Ничто не избавит современную цивилизацию от подчинения ее все возрастающим требованиям, предъявляемым скоростью и машиной; ничто не помешает примату чувства, лучше приспособленного к современным условиям, сменить примат идеи, который сам некогда пришел на смену примату чувственных сил. Следовательно, именно сама эта чувственность, ее авторитет, ее огромные возможности должны быть приведены в действие, чтоб сохранить уравновешенность внутренней жизни человека. Возрастающее любопытство, объектом которого для публики являются искусство и особенно живопись — старая и новая, интерес, который она проявляет к музеям, иллюстрированным публикациям о великих художниках, авторитет некоторых из них, чьи знаменитые имена соперничают с именами суперзвезд мирового кино (не правда ли, Пикассо?), — все это показывает, каким оружием сегодня обладает культура при условии, что она не будет в высокомерной досаде ограждать себя глухой стеной. Искусство, чувственное по своей сущности благодаря присущим ему средствам воздействия, способно проникать сквозь брешь, которую открывает современная психология, и, отталкиваясь от ощущения — хорошо известного нашим современникам, — развивать, начиная от него самого, все чувственные и духовные ценности, которым, как казалось, угрожало исключительное господство именно этого ощущения. Роль элиты вовсе не в том, чтоб в одиночестве предаваться исполненным пренебрежения грезам. Она должна, используя те быстродействующие средства, которыми, к счастью, располагает эпоха, поддерживать сознание человечества во вневременном состоянии, в котором чувственные потенции и потенции интеллектуальные, пробиваясь сквозь самые различные формы, приходят к расцвету и устойчивой уравновешенности. Возможно, что таким образом мы и определим гуманизм.

Примечания

 

1. Рене Юиг (René Huyghe), известнейший французский искусствовед, художественный критик и историк искусства (родился в 1906 г. в Аррасе, Па-де-Кале). Член Французской академии (1960), кавалер ордена Почетного легиона, автор множества книг и статей, посвященных как общим проблемам искусства (“Искусство и душа”, 1960, “Смысл и судьба искусства”, 1967, “Искусство и современный мир”, в 2 т., 1970, “Формы и силы”, 1971, “От искусства к философии”, 1980, “Ночь призывает зарю”, 1980, “Знаки времени и современное искусство”, 1985, “Психология искусства”, 1991 и др.), так и частным вопросам живописи (многочисленные исследования по французской живописи, работы о Сезанне, Ван Гоге, Вермеере, Ватто, Гогене, Делакруа).

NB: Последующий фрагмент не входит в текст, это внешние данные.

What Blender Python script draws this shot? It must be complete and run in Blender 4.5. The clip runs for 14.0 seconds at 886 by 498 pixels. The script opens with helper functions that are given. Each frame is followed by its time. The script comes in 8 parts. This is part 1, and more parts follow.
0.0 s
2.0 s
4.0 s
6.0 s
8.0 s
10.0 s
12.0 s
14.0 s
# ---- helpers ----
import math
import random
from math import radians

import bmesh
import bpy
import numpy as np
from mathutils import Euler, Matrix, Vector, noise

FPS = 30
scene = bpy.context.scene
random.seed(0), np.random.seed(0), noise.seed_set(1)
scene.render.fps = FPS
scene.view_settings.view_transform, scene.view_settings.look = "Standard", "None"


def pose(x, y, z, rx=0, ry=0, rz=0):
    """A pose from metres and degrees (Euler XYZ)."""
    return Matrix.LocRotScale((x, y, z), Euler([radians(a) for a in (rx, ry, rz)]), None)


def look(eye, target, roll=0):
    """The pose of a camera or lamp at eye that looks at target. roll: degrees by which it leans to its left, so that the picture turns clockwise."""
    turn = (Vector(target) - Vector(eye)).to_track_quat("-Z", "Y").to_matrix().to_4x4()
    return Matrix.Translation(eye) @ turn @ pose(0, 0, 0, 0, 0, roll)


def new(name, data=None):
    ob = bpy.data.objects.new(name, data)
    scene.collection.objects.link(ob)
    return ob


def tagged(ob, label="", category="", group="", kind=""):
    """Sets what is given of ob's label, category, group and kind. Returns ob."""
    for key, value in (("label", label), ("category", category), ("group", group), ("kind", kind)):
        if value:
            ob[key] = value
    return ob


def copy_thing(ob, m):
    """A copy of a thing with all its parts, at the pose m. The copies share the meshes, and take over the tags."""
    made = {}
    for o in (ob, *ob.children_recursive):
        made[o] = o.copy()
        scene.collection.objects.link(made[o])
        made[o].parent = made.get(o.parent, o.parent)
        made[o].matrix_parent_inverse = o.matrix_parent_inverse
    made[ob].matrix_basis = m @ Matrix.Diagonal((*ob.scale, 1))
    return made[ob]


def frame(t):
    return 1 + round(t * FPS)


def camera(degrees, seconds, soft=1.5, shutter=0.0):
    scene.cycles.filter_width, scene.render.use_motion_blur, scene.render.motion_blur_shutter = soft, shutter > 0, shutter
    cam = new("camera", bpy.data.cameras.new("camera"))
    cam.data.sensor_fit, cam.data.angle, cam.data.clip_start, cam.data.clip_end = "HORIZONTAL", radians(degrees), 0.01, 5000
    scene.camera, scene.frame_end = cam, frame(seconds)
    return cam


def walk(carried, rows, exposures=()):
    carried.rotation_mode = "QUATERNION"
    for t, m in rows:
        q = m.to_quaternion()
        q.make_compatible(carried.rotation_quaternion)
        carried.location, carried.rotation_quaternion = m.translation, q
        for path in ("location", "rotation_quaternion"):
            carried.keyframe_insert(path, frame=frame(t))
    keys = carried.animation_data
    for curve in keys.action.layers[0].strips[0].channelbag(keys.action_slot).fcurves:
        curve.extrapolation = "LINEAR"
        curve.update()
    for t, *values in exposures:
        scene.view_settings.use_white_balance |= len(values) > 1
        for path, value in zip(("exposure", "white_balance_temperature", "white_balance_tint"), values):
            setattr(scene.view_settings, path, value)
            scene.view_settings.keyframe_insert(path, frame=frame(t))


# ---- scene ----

2. Huyghe R. La culture et le monde moderne // Mélanges d’esthétique et de science de l’art offerts á Étienne Souriau, professeur á la Sorbonne, par ses collégues, ses amis et ses disciples. Paris, 1952. — Юиг Р. Культура и современный мир // Собрание статей по эстетике и искусствознанию, преподнесенное в дар Этьену Сурьо, профессору Сорбонны, его коллегами, друзьями и учениками. Париж, 1952. С. 135‑148. Эта статья была опубликована в вниге: В поисках утраченного смысла. Н.Новгород: Нижегородский государственный лингвистический университет, 1997.

3. Дидо, Didot — династия парижских издателей, фирма которых начала свою деятельность еще в 1713 г. В середине XIX в. Ф.-А.Дидо изобрел новый шрифт, получивший имя изобретателя — дидо — и взятый за основу для всех шрифтов, применявшихся в ХХ в. в типографиях Франции.

4. Европа, бифур — названия современных шрифтов, используемых во Франции.

5. Игра слов: французское parvenu,образованное от глагола parvenir (достичь, возвыситься, выйти в люди, занять видное положение и т. п.), которое может быть переведено как “возвысившийся, достигший” и т. п., стало, как известно, устойчивой метафорой для обозначения людей низкого происхождения, пробившихся в привилегированные слои общества, но не приобретших требуемых здесь манер — парвеню, т. е. выскочка. Употребленное автором в данном контексте, оно может быть переведено как “выскочивший”, что указывает на его связь с парвеню, нуворишами, представителями французской буржуазии XIX в., которые и заслужили это прозвище.

6. Идеи функционализма и производственной эстетики, получившие распространение в европейской теоретической литературе в 20-е годы ХХ в., были предвосхищены сторонником идеи совпадения прекрасного и полезного (La Beauté rationnelle, 1904 — Рациональная красота) французским философом Полем Сурьо (1852-1926), который “формулу” прекрасного видел в соответствии формы и цели.

7. См.: Кассирер Э. Опыт о человеке: введение в философию человеческой культуры // Проблема человека в западной философии. М., 1988.

8. S.D.N. — Société des Nations — буквально: общество, товарищество наций, фр.

9. Цезарь Бирото — герой романа О. Бальзака “Величие и падение Цезаря Бирото”, над которым писатель начал работать в 1833. Первая публикация — в 1837 г.